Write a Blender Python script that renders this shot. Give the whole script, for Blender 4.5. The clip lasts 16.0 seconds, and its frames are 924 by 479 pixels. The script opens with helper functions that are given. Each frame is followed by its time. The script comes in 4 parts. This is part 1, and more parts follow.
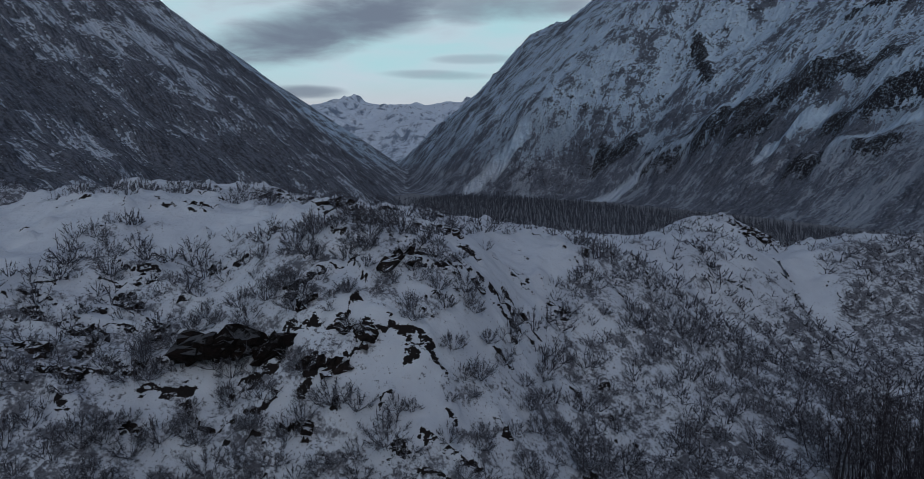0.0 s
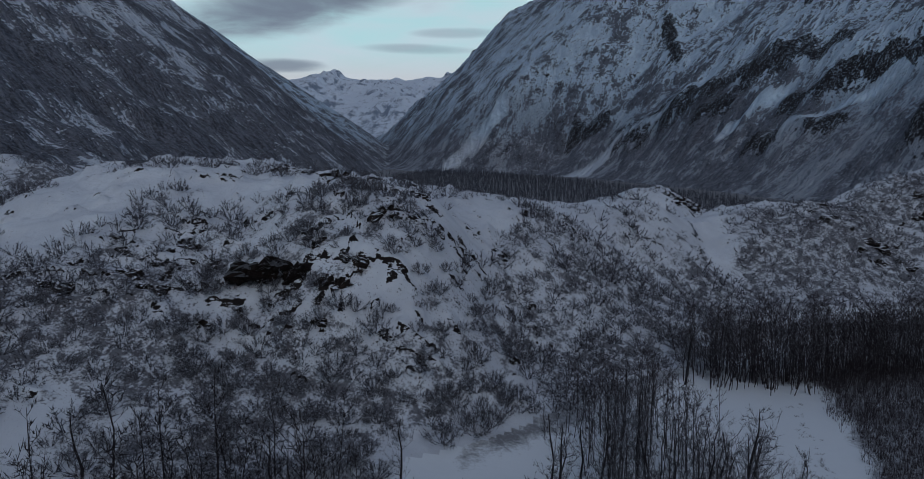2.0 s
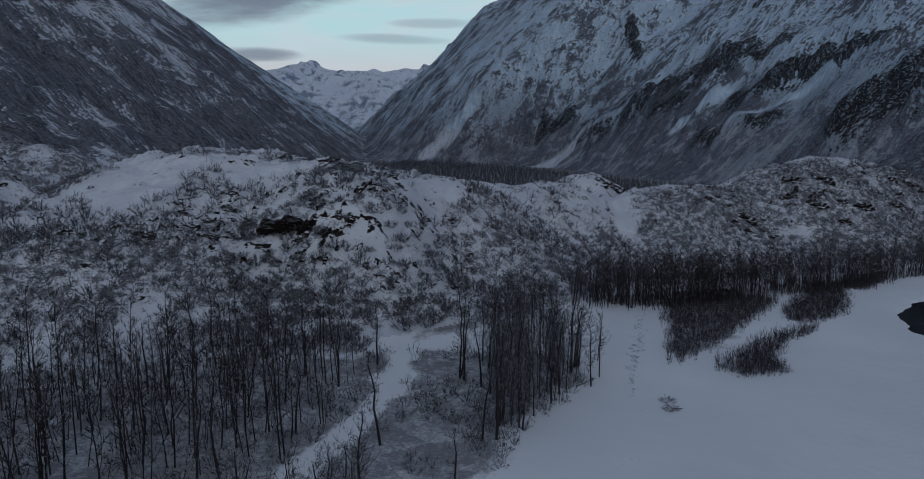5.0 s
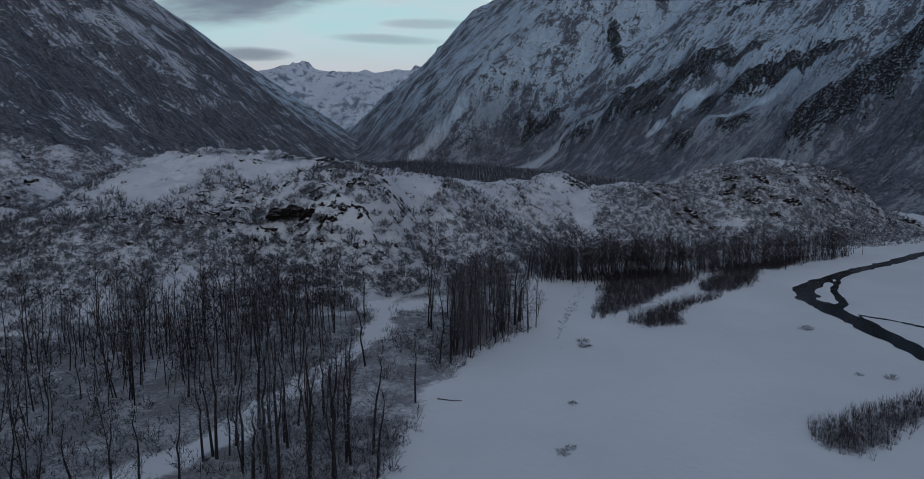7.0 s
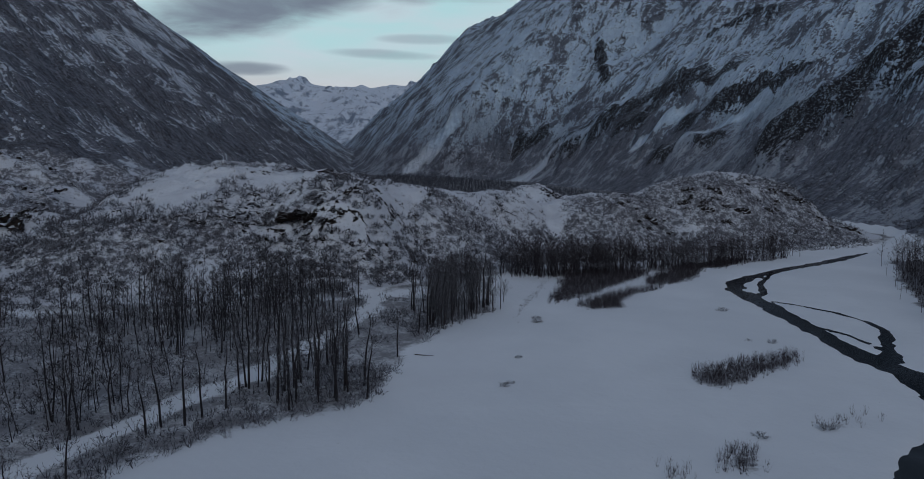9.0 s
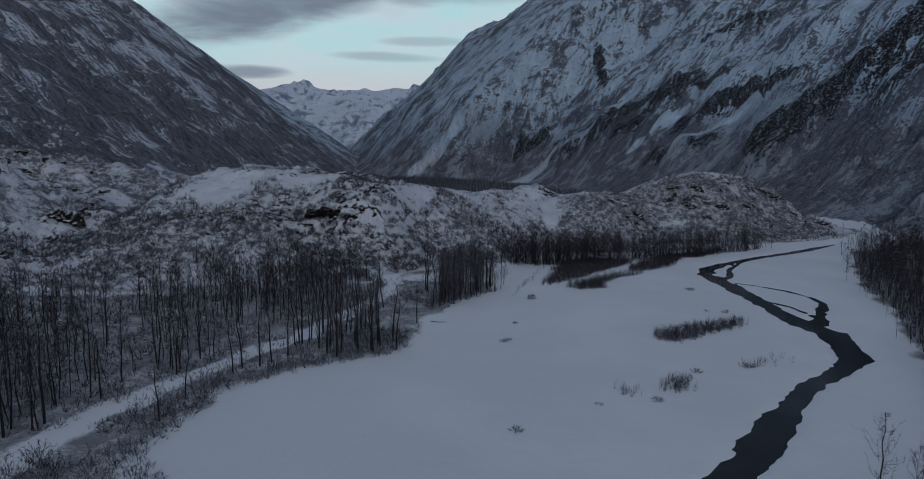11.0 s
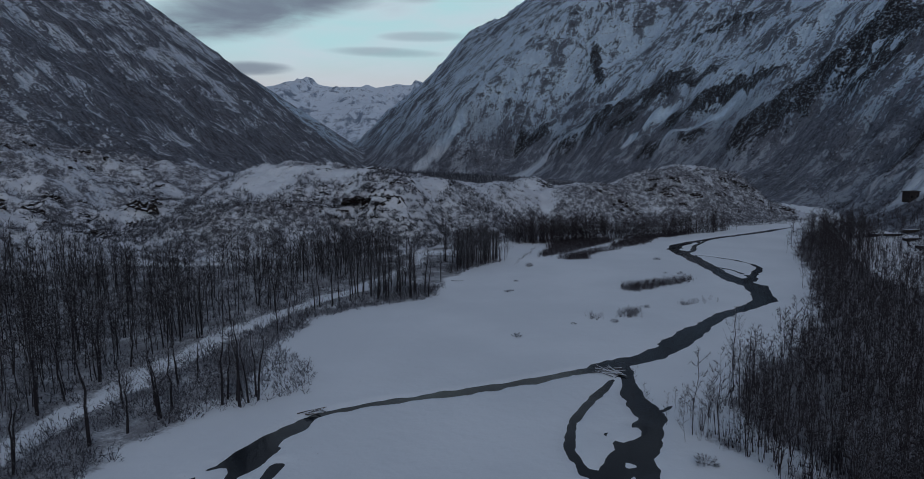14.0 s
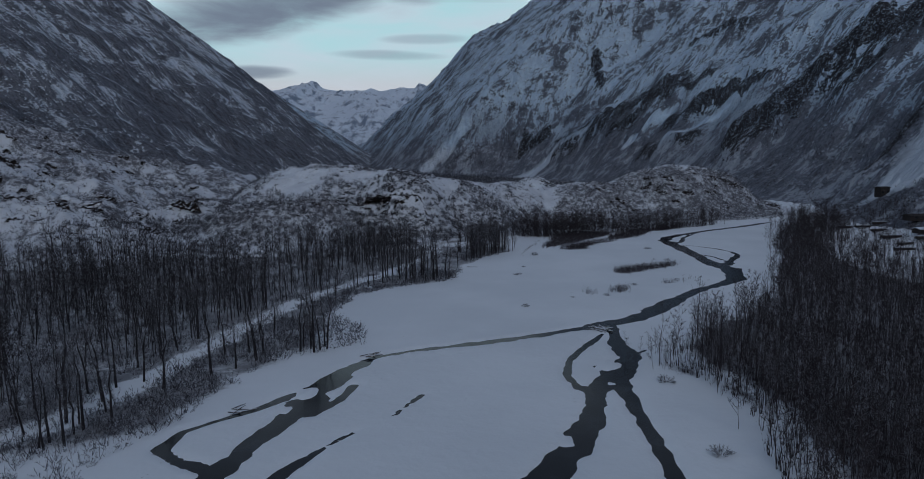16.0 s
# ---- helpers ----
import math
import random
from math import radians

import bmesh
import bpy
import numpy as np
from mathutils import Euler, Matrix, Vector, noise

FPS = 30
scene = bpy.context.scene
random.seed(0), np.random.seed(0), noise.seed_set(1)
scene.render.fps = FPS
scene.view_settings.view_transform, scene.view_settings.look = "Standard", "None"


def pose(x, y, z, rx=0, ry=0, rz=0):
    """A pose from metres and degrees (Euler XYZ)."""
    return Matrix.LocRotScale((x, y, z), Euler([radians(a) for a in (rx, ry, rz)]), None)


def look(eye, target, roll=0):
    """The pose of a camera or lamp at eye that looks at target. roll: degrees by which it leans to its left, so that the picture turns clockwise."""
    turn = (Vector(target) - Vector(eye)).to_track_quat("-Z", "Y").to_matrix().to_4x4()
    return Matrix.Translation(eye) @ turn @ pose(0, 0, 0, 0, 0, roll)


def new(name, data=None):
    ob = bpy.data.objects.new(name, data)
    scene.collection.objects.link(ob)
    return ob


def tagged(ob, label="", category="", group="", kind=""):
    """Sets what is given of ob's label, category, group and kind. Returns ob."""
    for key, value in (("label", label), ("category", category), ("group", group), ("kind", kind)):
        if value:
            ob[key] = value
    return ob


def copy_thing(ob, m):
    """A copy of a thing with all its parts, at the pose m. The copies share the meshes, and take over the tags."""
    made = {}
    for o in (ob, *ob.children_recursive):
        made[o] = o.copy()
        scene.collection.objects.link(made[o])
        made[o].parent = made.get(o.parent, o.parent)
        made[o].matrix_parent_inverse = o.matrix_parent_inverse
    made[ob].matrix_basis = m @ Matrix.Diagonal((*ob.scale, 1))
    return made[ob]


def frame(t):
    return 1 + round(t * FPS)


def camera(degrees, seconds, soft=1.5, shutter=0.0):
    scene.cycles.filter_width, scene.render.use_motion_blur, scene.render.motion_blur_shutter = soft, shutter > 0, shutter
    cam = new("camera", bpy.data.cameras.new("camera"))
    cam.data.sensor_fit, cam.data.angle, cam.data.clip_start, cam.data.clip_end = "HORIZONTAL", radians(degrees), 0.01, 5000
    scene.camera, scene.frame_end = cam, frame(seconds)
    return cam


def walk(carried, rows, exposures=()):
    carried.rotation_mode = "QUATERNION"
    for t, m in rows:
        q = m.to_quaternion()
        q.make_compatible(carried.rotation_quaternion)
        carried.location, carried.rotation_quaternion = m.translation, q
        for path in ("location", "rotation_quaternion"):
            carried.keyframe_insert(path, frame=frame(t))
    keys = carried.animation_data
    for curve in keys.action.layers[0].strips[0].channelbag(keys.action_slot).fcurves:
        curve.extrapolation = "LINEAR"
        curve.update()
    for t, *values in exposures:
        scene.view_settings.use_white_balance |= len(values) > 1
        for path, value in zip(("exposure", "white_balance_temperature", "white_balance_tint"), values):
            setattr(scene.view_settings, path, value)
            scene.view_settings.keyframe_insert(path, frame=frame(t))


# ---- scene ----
cam = camera(70.1, 16.0, soft=0.85)
PATH = [
    (0.0, pose(-6.43, -1.41, 37.86, 84.682, 0, 5.503) @ pose(0, 0, 0, 0, 0, -0.38)),
    (0.5, pose(-5.04, -9.29, 37.97, 84.052, 0, 5.061) @ pose(0, 0, 0, 0, 0, -0.36)),
    (1.0, pose(-3.59, -17.22, 38.07, 83.442, 0, 4.629) @ pose(0, 0, 0, 0, 0, -0.33)),
    (1.5, pose(-2.17, -25.17, 38.16, 82.955, 0, 4.222) @ pose(0, 0, 0, 0, 0, -0.31)),
    (2.0, pose(-0.82, -33.04, 38.24, 82.589, 0, 3.864) @ pose(0, 0, 0, 0, 0, -0.29)),
    (2.5, pose(0.44, -40.84, 38.31, 82.308, 0, 3.494) @ pose(0, 0, 0, 0, 0, -0.25)),
    (3.0, pose(1.74, -48.75, 38.35, 82.161, 0, 3.138) @ pose(0, 0, 0, 0, 0, -0.19)),
    (3.5, pose(3.11, -56.84, 38.37, 82.008, 0, 2.809) @ pose(0, 0, 0, 0, 0, -0.14)),
    (4.0, pose(4.46, -64.97, 38.33, 81.921, 0, 2.489) @ pose(0, 0, 0, 0, 0, -0.13)),
    (6.5, pose(11.72, -105.32, 38.94, 81.798, 0, 1.313) @ pose(0, 0, 0, 0, 0, 0.13)),
    (7.0, pose(13.38, -113.43, 38.99, 81.885, 0, 1.185) @ pose(0, 0, 0, 0, 0, 0.14)),
    (7.5, pose(14.90, -121.56, 38.98, 82.054, 0, 1.051) @ pose(0, 0, 0, 0, 0, 0.17)),
    (8.0, pose(16.29, -129.45, 38.94, 82.328, 0, 0.922) @ pose(0, 0, 0, 0, 0, 0.20)),
    (8.5, pose(17.59, -136.96, 38.91, 82.826, 0, 0.855) @ pose(0, 0, 0, 0, 0, 0.25)),
    (9.0, pose(18.76, -144.17, 38.88, 83.114, 0, 0.791) @ pose(0, 0, 0, 0, 0, 0.31)),
    (11.5, pose(17.70, -182.96, 39.21, 83.282, 0, 1.073) @ pose(0, 0, 0, 0, 0, -0.04)),
    (12.0, pose(17.00, -191.51, 39.24, 83.172, 0, 1.042) @ pose(0, 0, 0, 0, 0, -0.02)),
    (12.5, pose(16.64, -200.00, 39.39, 83.053, 0, 1.055) @ pose(0, 0, 0, 0, 0, -0.10)),
    (13.0, pose(16.33, -208.28, 39.52, 82.929, 0, 1.085) @ pose(0, 0, 0, 0, 0, -0.23)),
    (13.5, pose(15.92, -216.23, 39.52, 82.857, 0, 1.149) @ pose(0, 0, 0, 0, 0, -0.35)),
    (14.0, pose(15.46, -224.06, 39.47, 82.863, 0, 1.195) @ pose(0, 0, 0, 0, 0, -0.43)),
    (14.5, pose(15.04, -232.02, 39.48, 82.838, 0, 1.260) @ pose(0, 0, 0, 0, 0, -0.48)),
    (15.0, pose(14.48, -240.09, 39.56, 82.853, 0, 1.357) @ pose(0, 0, 0, 0, 0, -0.58)),
    (15.5, pose(13.55, -248.18, 39.63, 82.939, 0, 1.441) @ pose(0, 0, 0, 0, 0, -0.73)),
    (16.0, pose(12.22, -256.19, 39.65, 83.035, 0, 1.503) @ pose(0, 0, 0, 0, 0, -0.90)),
]
WHITE = [(0.0, 0.0, 6400, 10), (4.0, 0.0, 6450, 10), (7.0, 0.0, 6560, 10), (13.0, 0.0, 6560, 10), (14.0, 0.0, 6500, 10), (16.0, 0.0, 6350, 10)]
walk(cam, PATH, WHITE)

# ---- light and exposure ----
def link(tree, a, b):
    tree.links.new(a, b)


def node(tree, kind, **values):
    n = tree.nodes.new(kind)
    for key, value in values.items():
        if key == "op":
            n.operation = value
        elif key == "dtype":
            n.data_type = value
        elif key == "blend":
            n.blend_type = value
        else:
            n.inputs[int(key[1:]) if key[0] == "i" and key[1:].isdigit() else key.replace("_", " ")].default_value = value
    return n


def calc(tree, op, a, b=None, c=None, clamp=False):
    n = tree.nodes.new("ShaderNodeMath")
    n.operation, n.use_clamp = op, clamp
    for k, v in enumerate((a, b, c)):
        if v is None:
            continue
        if isinstance(v, (int, float)):
            n.inputs[k].default_value = v
        else:
            tree.links.new(v, n.inputs[k])
    return n.outputs[0]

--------

(SET EXERCISE) Repeat exactly the lines from the one containing "# ---- helpers" through the one containing "scene.render.fps = FPS", both included, and nothing else.

(REPLY)
# ---- helpers ----
import math
import random
from math import radians

import bmesh
import bpy
import numpy as np
from mathutils import Euler, Matrix, Vector, noise

FPS = 30
scene = bpy.context.scene
random.seed(0), np.random.seed(0), noise.seed_set(1)
scene.render.fps = FPS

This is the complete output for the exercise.